Do the lines match the environment– or are they, like so many sub-urban (really: post-urban) developments, merely plans taken out of a form-book and thrown down on top of the environment; or is this a ‘place’ where ‘there’s no there there’– speaking of Berkeley!– a moonscape, cut off from locality and identity?
The second and third views are simply horrendous: I can walk three hundred yards to see the same perimeter fence design along the northern edge of Vanderbilt, and in both spaces, there is absolutely no ‘authenticity’, nor attention to the (historical) traditions of landscape or space. Vandy and Williams are not in this instance spaces that reference other spaces at all: it’s merely a stock design, a page copied out of the textbook-cookbook. You’re in the bathroom in Baxter/Paresky: but you could be in BNA or OAK or MSP: and there few or no cues to tell the difference?
Where are you?
Why is that wall ‘there?’ Because some ‘architect’ who never lived ‘there,’ nor had to use the space, pulled the design off the shelf and imposed it on the landscape. “Site specific…”? No architect who understands space in the least has to pull such a stock phrase and design out of their vocabulary.
How much energy is saved by aligning windows with the prevailing course of the sun?
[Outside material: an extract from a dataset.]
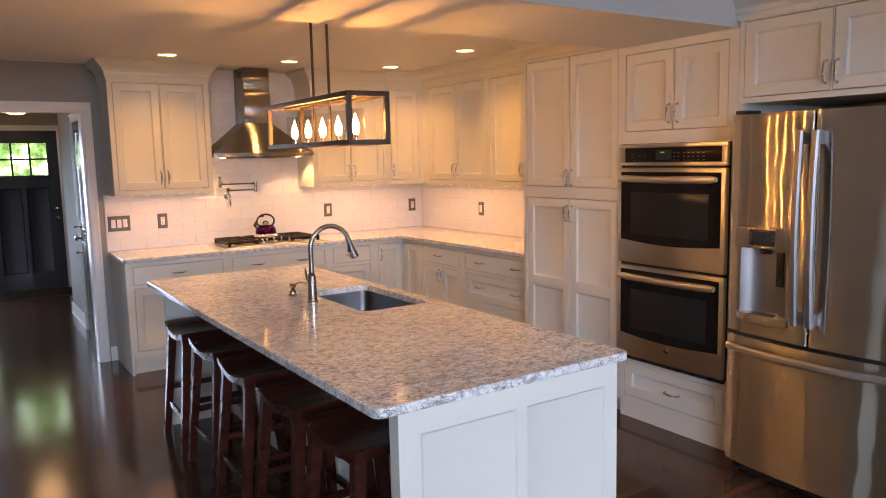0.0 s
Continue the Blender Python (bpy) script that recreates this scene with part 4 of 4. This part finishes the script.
def pot_filler():
    root = thing("pot_filler", "satin nickel folding pot filler tap on the tiled wall", "tap", pose(0, 0, 0))
    y = BACK - 0.010
    zl, zu = 1.372, 1.428
    bm = bmesh.new()
    lathe(bm, [(0.030, 0), (0.030, 0.004), (0.022, 0.009), (0.013, 0.012), (0.013, 0.045)], seg=24)
    bmesh.ops.rotate(bm, verts=bm.verts, matrix=Matrix.Rotation(radians(90), 3, "X"))
    part("wall_flange", bm, NICKEL, root, "", (2.999, y, 1.322))
    bm = bmesh.new()
    lathe(bm, [(0.012, 0), (0.016, 0.006), (0.014, 0.03), (0.011, 0.05), (0.013, 0.075), (0.016, 0.082), (0.016, 0.090), (0.011, 0.094)], (2.992, y - 0.055, 1.300), 18)
    v = part("valve_body", bm, NICKEL, root)
    bm = bmesh.new()
    tube(bm, [(2.992, y - 0.060, 1.308), (2.995, y - 0.080, 1.292), (2.997, y - 0.083, 1.265), (2.998, y - 0.081, 1.236)], [0.007, 0.006, 0.007, 0.004], 10)
    part("lever", bm, NICKEL, v)
    for z, xa in ((zl, 2.994), (zu, 2.925)):
        bm = bmesh.new()
        tube(bm, [(xa, y - 0.055, z), (xa + 0.02, y - 0.055, z), (3.225, y - 0.055, z), (3.244, y - 0.055, z)], [0.0065] * 4, 12)
        part("arm", bm, NICKEL, root)
        for xc in (xa + 0.030, 3.222):
            bm = bmesh.new()
            tube(bm, [(xc - 0.008, y - 0.055, z), (xc + 0.008, y - 0.055, z)], 0.0095, 12)
            part("collar", bm, NICKEL, root)
    bm = bmesh.new()
    lathe(bm, [(0.013, 0), (0.0145, 0.004), (0.0125, 0.02), (0.0125, 0.074), (0.0145, 0.090), (0.013, 0.094)], (3.244, y - 0.055, 1.353), 18)
    part("elbow_joint", bm, NICKEL, root)
    bm = bmesh.new()
    lathe(bm, [(0.010, 0), (0.013, 0.004), (0.015, 0.03), (0.014, 0.055), (0.010, 0.070), (0.012, 0.076), (0.006, 0.082)], (2.925, y - 0.055, 1.402), 18)
    sp = part("spout", bm, NICKEL, root)
    for dx, dz in ((-0.007, 0.088), (0.006, 0.094)):
        bm = bmesh.new()
        bmesh.ops.create_uvsphere(bm, u_segments=12, v_segments=8, radius=0.0085)
        part("knob", bm, NICKEL, sp, "", (2.925 + dx, y - 0.058, 1.402 + dz))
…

No building from the middle ages ignores this basic physical principle.
How much did we pay for this piece of template design (and bathrooms that are indistinguishable from those at Nashville International, because the designer used the exact same template?) Williams students could certainly do better, on their own, if given the responsibility.
I have to concur with PTC: the previous transition from Park to Baxter was incredible: full of paths, curves, and unintended uses crafted by decades of human use; a ‘natural’ series of transitions from the classrooms in the church, to the mailroom, defined by human needs. Now ‘we’ have have an (unnecessary) barrier that restricts impromptu use and flow for no good reason other than that someone didn’t bother to see what was already in place.
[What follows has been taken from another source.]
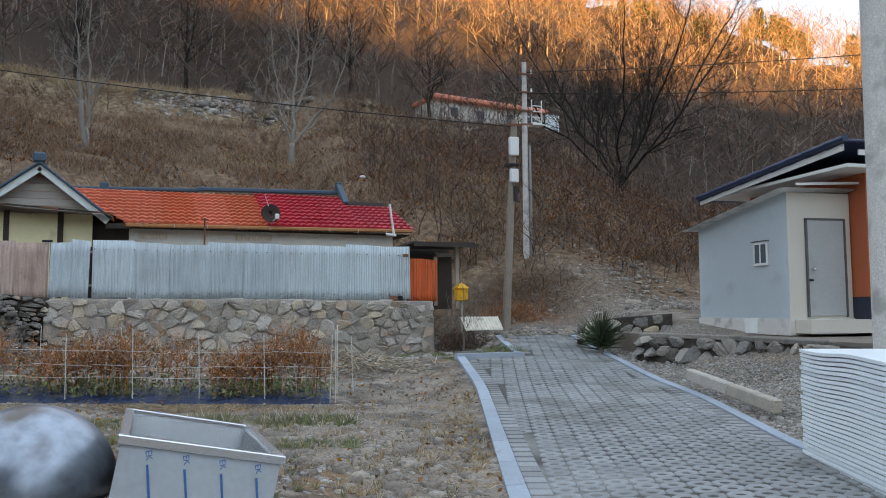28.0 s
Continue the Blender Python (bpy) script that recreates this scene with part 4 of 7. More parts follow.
def tub():
    A, B = Vector((1.62, -3.07, 1.53)), Vector((1.76, -1.45, 1.48))
    ex = Vector((0.86, 0.06, -0.17)).normalized()
    ey = (B - A).normalized()
    ez = ex.cross(ey).normalized()
    m = Matrix((ex, ey, ez)).transposed().to_4x4()
    m.translation = A
    t = thing("steel_tub", "new steel wash tub with white film printed in blue, on legs", "tub", m)
    W, L, r = 0.88, 1.58, 0.055
    for a in ((0, W, 0, r), (0, W, L - r, L), (0, r, r, L - r), (W - r, W, r, L - r)):
        part("rim", bx(a[0], a[1], a[2], a[3], -0.05, 0, bevel=0.006), M["steel_rim_lit"], t, "steel rim, coloured lighter for the sky it reflects")
    d, s = 0.42, 0.07
    top = [(r, r), (W - r, r), (W - r, L - r), (r, L - r)]
    bot = [(r + s, r + s), (W - r - s, r + s), (W - r - s, L - r - s), (r + s, L - r - s)]
    bm = bmesh.new()
    tv, bv = [bm.verts.new((x, y, -0.03)) for x, y in top], [bm.verts.new((x, y, -d)) for x, y in bot]
    for k in range(4):
        bm.faces.new((tv[k], bv[k], bv[(k + 1) % 4], tv[(k + 1) % 4]))
    bm.faces.new(bv[::-1])
    bmesh.ops.solidify(bm, geom=bm.faces[:], thickness=0.008)
    part("basin", bm, M["steel"], t)
    # outer skirts with protective film
    for a, b in (((0.02, 0.02), (W - 0.02, 0.02)), ((W - 0.02, 0.02), (W - 0.02, L - 0.02)), ((0.02, L - 0.02), (0.02, 0.02)), ((W - 0.02, L - 0.02), (0.02, L - 0.02))):
        bm = bmesh.new()
        p, q = Vector((*a, -0.05)), Vector((*b, -0.05))
        c = Vector((W / 2, L / 2, 0))
        k0, k1 = p + (c - p) * 0.015 + Vector((0, 0, -d)), q + (c - q) * 0.015 + Vector((0, 0, -d))
        bm.faces.new([bm.verts.new(v) for v in (p, q, Vector((k1.x, k1.y, -d - 0.03)), Vector((k0.x, k0.y, -d - 0.03)))])
        bmesh.ops.solidify(bm, geom=bm.faces[:], thickness=0.01)
        sk = part("skirt", bm, M["film_white"] if a[1] == b[1] == 0.02 else M["steel_dull"], t)
        if a[1] == b[1] == 0.02:
            for j in range(4):
                x = 0.16 + j * 0.19
                part("blue_stripe", bmm((x + 0.012, 0.008, -0.135), (x + 0.072, 0.026, -0.36), 0.006, 0.011), M["blue_ink"], sk)
                for word, u, v in (("EK", -0.012, -0.065), ("REI", 0.066, -0.375)):
                    c_ = bpy.data.curves.new("print", "FONT")
                    c_.body, c_.size, c_.extrude = word, 0.045, 0.001
                    c_.materials.append(M["blue_ink"])
                    tx_ = new("print", c_)
                    tx_.parent = sk
                    tx_.matrix_basis = Matrix.Translation((x + u, -0.004 + (0.02 if v < -0.3 else 0.004), v)) @ pose(0, 0, 0, 86, 0, 0) @ pose(0, 0, 0, 0, 0, -72)
    for x in (0.10, W - 0.10):
        for y in (0.10, L - 0.10):
            g = 0.78 - 1.5 + 0.0
            part("leg", bx(x - 0.02, x + 0.02, y - 0.02, y + 0.02, -0.85, -0.40), M["steel_dull"], t)
    part("tap_hole", bx(0.20, 0.24, L - 0.05, L - 0.02, 0.002, 0.004), M["blue_ink"], t)
    part("decal", bx(r + 0.012, r + 0.016, 0.95, 1.05, -0.22, -0.10), M["blue_ink"], t)
    return t


tub()

cau = thing("cauldron", "large upturned iron cauldron, tinted blue for the sky it reflects", "cauldron", at(1.07, -1.78, 0.80))
bm = bmesh.new()
bmesh.ops.create_uvsphere(bm, u_segments=40, v_segments=24, radius=0.53)
for v in bm.verts:
    v.co.z *= 1.02 if v.co.z > 0 else 0.25
bmesh.ops.translate(bm, verts=bm.verts, vec=(0, 0, 0.23))
smooth(part("bowl", bm, M["pot_metal"], cau))
part("lip", cy((0, 0, -0.02), (0, 0, 0.05), 0.55, n=40), M["pot_metal"], cau)

tray = thing("steel_bench", "low steel bench with white edging, splashback and dark top", "bench", at(0.83, -2.13, 0.87, -11))
part("top", bx(-0.30, 0.02, 0.0, 0.74, 0.60, 0.62, bevel=0.004), M["steel_dull"], tray, "dark bench top")
part("edge_front", bx(0.02, 0.05, 0.0, 0.74, 0.575, 0.635, bevel=0.004), M["white_plastic"], tray, "white edging")
part("edge_apron", bx(0.022, 0.045, 0.04, 0.70, 0.49, 0.54, bevel=0.004), M["white_plastic"], tray)
part("splash_end", bx(-0.32, -0.25, 0.12, 0.15, 0.60, 0.80, bevel=0.004), M["white_plastic"], tray)
part("splashback", bx(-0.32, -0.30, 0.12, 0.74, 0.60, 0.72, bevel=0.004), M["steel_dull"], tray)
part("side_apron", bx(0.05, 0.34, 0.715, 0.74, 0.50, 0.62, bevel=0.004), M["steel_dull"], tray)
part("side_shelf", bx(0.05, 0.34, 0.40, 0.715, 0.60, 0.62, bevel=0.004), M["steel_dull"], tray)
for x, y in ((-0.27, 0.04), (-0.27, 0.70), (0.03, 0.06), (0.03, 0.69), (0.31, 0.69)):
    part("leg", bx(x - 0.018, x + 0.018, y - 0.018, y + 0.018, -0.05, 0.60), M["white_plastic"], tray)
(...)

As for the wall: better to simply tear it down and see what use people make of the space, as Mr. Wright was wont to advise.
Didn’t he have something to say about Griffin?
2007-03-28 12:37:10
The wall is there to keep people from seeing (or falling down into) the ugly below grade loading dock area.
I don’t know why they need the big security fence. Is that to keep the intruders out or the inmates in?
2007-03-28 12:46:22
As Williams should be in all respects - it’s entirely about the kids. If they embrace it, it doesn’t matter what opinions others have.
2007-03-28 14:28:43
Frank- I believe you are wrong. It is not all about the kids. It is just as much about the brand name (alumni) as it is about the kids. If you look good, you are good. If you look like old money and prestige, you are old money and prestige.
Would you rather be associated with, Jackie O or Paris Hilton? Of these two, who would you rather entrust with your hard earned money?
Can you say, “identity crisis.”
2007-03-28 18:34:56
PTC: As with some of my points above (which have rather questionable roots), and Dan Drezner’s “vlog,” Frank may be being excessive and even ironic.
But I like the Jackie vs. Paris metaphor. If you have to choose one– character, style, substance–, which is Paresky?
And hrmmmm… could we even say, that (parts of) Paresky are a strumpet, a physical artifact of the kind of sexual expression that Wendy Shalit does such a good job of critiquing?
Does this wall have a meaning, an intellectual content, a purpose (of the worst sort), that has everything to do with David’s fears for his daughter’s world?
Is it — and the “urban scape” in “Morty’s” “backyard”– the kind of physical space a Whitney Stoddard would have cherished? “Why or why not?”
(None of which are easy questions to establish criteria for judging).